Semi-related anecdote: I lost my Reddit account to a cryptocurrency spammer due to a weak password and had to create another, so I lost my preferred username. Annoying but not a huge deal. (Reddit did freeze the old account but wouldn't give it back.)


No. You just cant password reset if you lose access to email. You can still log in.


The email is ultimately the second factor that lets you make important changes to the account in many cases. For example, changing your password. It's more important than the password in nearly every security critical account I have.


This is not always the case. Reddit sometimes locks the account until you verify it or reset the password by email. Happened with my email pointed at a .tk domain and I had to call freenom a bunch to get the domain back.

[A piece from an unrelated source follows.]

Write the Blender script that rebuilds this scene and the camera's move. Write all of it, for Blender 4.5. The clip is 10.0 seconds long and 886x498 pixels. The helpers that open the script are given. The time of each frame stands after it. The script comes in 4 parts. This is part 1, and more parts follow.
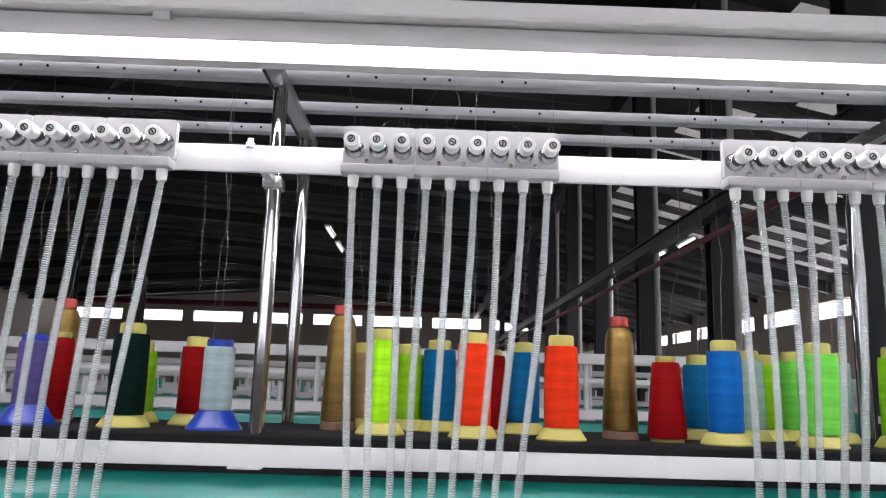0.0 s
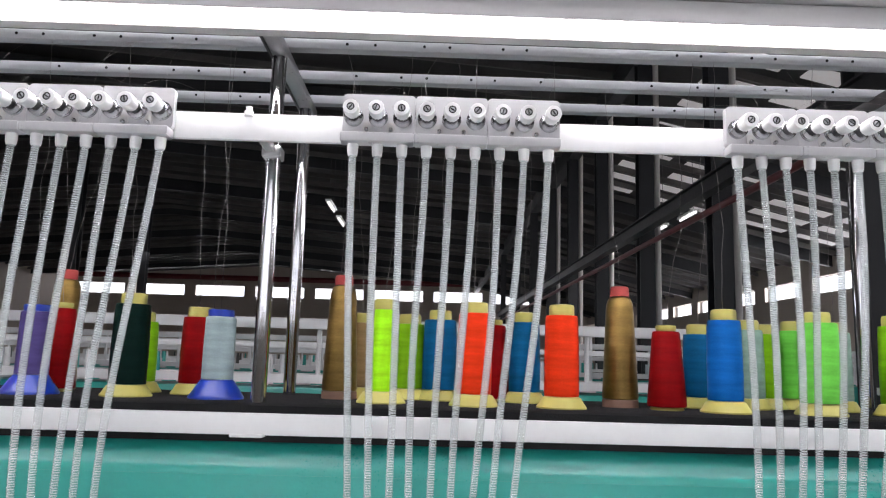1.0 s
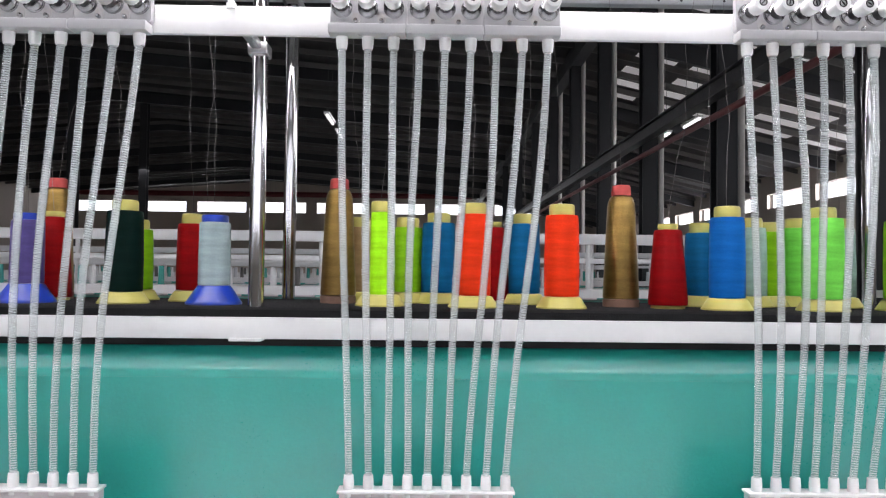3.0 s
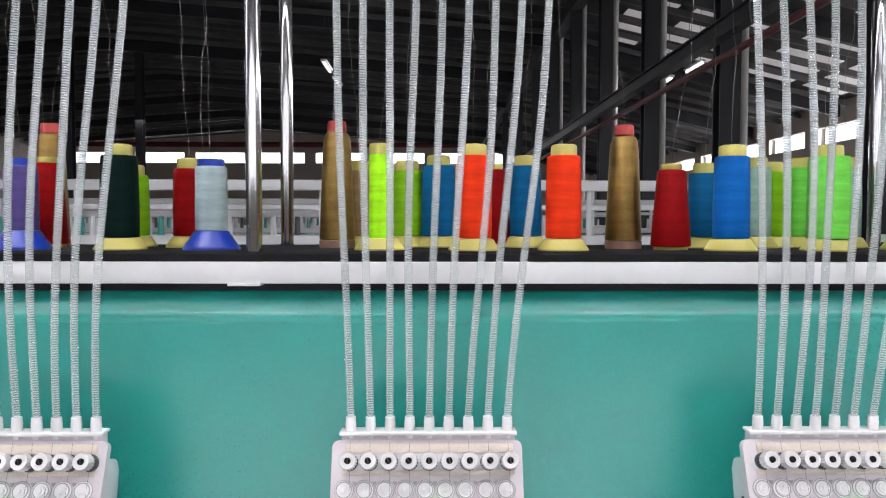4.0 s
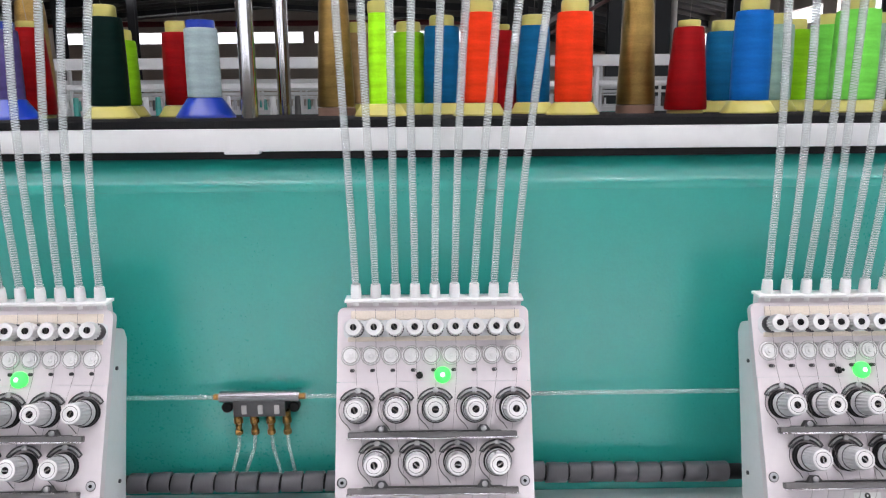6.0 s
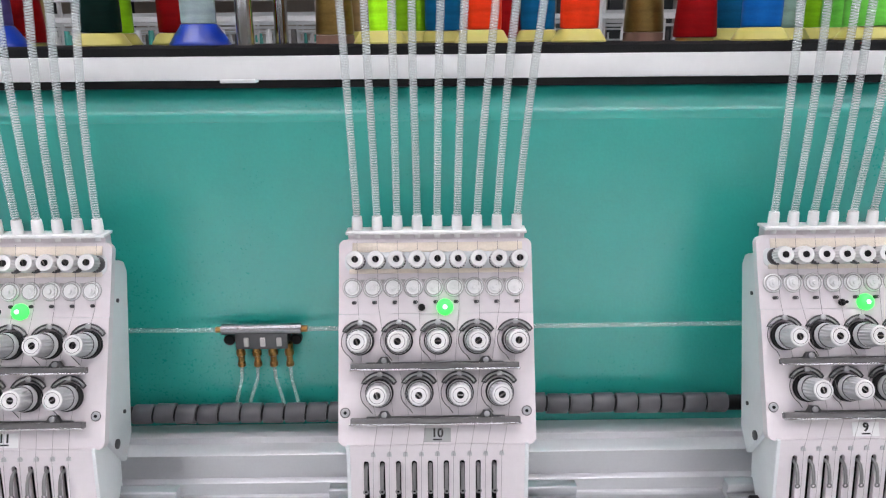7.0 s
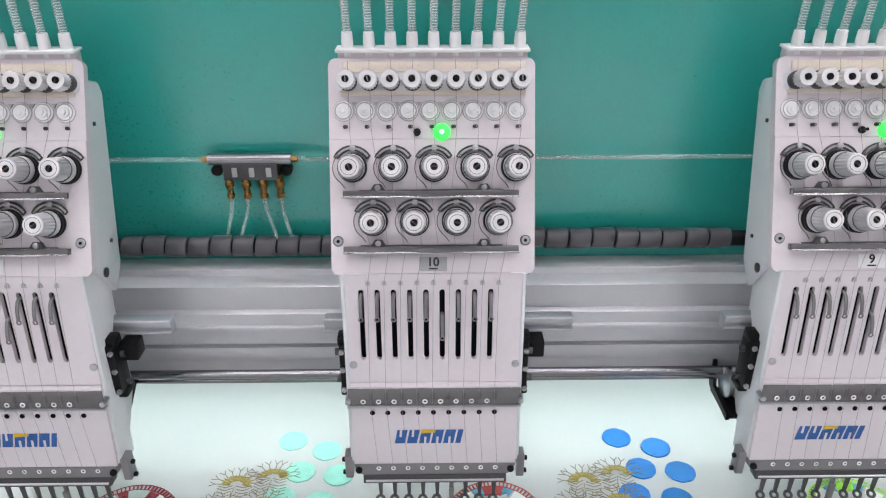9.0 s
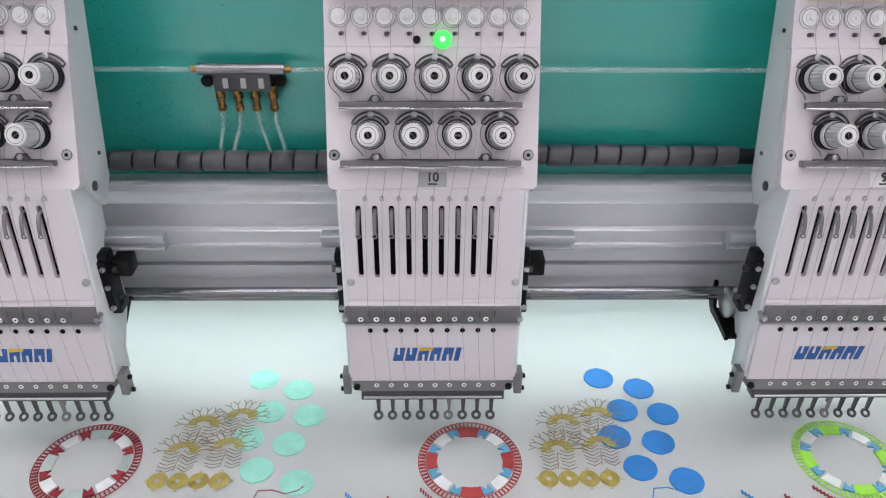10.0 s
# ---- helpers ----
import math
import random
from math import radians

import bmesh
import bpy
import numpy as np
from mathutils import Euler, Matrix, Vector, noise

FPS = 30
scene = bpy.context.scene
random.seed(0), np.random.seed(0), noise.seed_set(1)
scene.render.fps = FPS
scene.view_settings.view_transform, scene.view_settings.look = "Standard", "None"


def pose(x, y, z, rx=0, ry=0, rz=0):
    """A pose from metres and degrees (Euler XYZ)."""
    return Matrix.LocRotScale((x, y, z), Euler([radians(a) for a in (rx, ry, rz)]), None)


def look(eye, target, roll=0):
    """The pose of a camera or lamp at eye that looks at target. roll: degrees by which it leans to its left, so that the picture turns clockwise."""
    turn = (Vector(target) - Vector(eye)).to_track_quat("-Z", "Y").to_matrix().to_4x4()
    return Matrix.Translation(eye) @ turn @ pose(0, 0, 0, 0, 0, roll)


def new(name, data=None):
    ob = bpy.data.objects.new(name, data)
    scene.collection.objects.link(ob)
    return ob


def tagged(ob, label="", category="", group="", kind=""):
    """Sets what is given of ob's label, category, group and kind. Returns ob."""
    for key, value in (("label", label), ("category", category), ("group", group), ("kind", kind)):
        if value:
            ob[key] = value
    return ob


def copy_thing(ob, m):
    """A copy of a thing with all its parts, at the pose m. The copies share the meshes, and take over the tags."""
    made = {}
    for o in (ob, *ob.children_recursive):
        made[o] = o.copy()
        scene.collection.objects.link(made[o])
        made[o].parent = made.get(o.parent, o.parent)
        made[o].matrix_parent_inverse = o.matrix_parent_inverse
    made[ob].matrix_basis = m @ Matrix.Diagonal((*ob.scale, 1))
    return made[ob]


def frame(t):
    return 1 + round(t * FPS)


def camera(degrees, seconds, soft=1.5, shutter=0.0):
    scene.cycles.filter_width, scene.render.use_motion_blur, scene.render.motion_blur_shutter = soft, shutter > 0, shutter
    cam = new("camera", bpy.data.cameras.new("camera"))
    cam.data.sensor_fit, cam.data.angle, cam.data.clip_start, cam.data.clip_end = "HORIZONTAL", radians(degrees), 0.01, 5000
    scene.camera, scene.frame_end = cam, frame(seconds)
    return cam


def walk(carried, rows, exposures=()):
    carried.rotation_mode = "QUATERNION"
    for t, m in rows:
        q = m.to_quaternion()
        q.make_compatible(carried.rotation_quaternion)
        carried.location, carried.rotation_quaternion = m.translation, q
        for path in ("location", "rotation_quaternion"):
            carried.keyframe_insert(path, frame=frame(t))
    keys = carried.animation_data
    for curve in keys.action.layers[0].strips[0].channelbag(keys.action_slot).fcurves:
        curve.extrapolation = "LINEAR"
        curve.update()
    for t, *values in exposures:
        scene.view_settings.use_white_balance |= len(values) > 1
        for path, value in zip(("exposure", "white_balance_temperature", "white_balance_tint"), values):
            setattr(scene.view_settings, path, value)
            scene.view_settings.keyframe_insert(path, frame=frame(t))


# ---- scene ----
cam = camera(62.1, 10.0, soft=1.2)

PATH = [
    (0, (-0.005, -0.711, 1.546), (0.027, 1.255, 1.91), 1.7),
    (0.5, (-0.003, -0.712, 1.544), (0.029, 1.26, 1.88), 1.7),
    (1, (-0.004, -0.708, 1.541), (0.027, 1.27, 1.836), 1.6),
    (1.5, (-0.001, -0.705, 1.539), (0.029, 1.28, 1.785), 1.4),
    (2, (0.0, -0.7, 1.536), (0.03, 1.291, 1.724), 1.2),
    (2.5, (0.001, -0.694, 1.533), (0.031, 1.302, 1.657), 0.9),
    (4, (0.002, -0.676, 1.522), (0.033, 1.322, 1.443), 0.1),
    (4.5, (0.002, -0.673, 1.518), (0.029, 1.321, 1.364), -0.2),
    (5, (0.003, -0.666, 1.512), (0.026, 1.32, 1.281), -0.3),
    (5.5, (0.003, -0.66, 1.507), (0.02, 1.316, 1.193), -0.5),
    (7, (-0.001, -0.647, 1.494), (0.017, 1.274, 0.939), -0.5),
    (7.5, (-0.001, -0.644, 1.487), (0.016, 1.25, 0.845), -0.5),
    (8, (0.0, -0.638, 1.474), (0.016, 1.226, 0.751), -0.4),
    (8.5, (-0.002, -0.63, 1.463), (0.02, 1.196, 0.647), -0.2),
    (9, (0.0, -0.626, 1.454), (0.021, 1.155, 0.544), -0.1),
    (9.5, (-0.002, -0.619, 1.445), (0.023, 1.111, 0.442), 0.1),
    (10, (-0.003, -0.614, 1.438), (0.028, 1.065, 0.352), 0.5),
]
walk(cam, [(t, look(eye, target, roll)) for t, eye, target, roll in PATH],
     [(t, stops, 6450, 17) for t, stops in
      ((0, -0.28), (1.5, -0.24), (2.5, -0.20), (4.5, -0.16), (7.5, -0.27), (8.5, -0.36), (9.5, -0.52), (10, -0.55))])

# ---- light ----
world = bpy.data.worlds.new("sky")
scene.world = world
world.use_nodes = True
wt = world.node_tree
sky = wt.nodes.new("ShaderNodeTexSky")
sky.sky_type = "NISHITA"
sky.sun_disc = False
sky.sun_elevation, sky.sun_rotation = radians(50), radians(150)
wt.links.new(sky.outputs[0], wt.nodes["Background"].inputs[0])
wt.nodes["Background"].inputs[1].default_value = 0.15

sun = new("sun", bpy.data.lights.new("sun", "SUN"))
sun.data.energy, sun.data.angle, sun.data.color = 2.5, radians(0.53), (1.0, 0.95, 0.88)
sun.matrix_world = look((4, -8, 14), (0, 0, 0))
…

>Reddit sometimes locks the account until you verify it or reset the password by email.

I still remember when you could create Reddit accounts without an email...



Since the last few years Reddit has basically just become Facebook 2.0 and it's not even worth using at all. They probably got acquired by private equity or something.


That’s why you shouldn’t be using a Gmail address, and instead have your own domain for email.


I personally have my personal email as Google account email, so even when I lose my access to google I am still in control of my domain (and email).


And still couldn't sign-in-with-google. On an email linked that way, so no password recovery. Would likely be a new account - with bonus "that address is already in use" problem.


I agree, there may be an additional step necessary if the page doesn't handle this case already, but this way you can still prove (more easily) ownership to the support.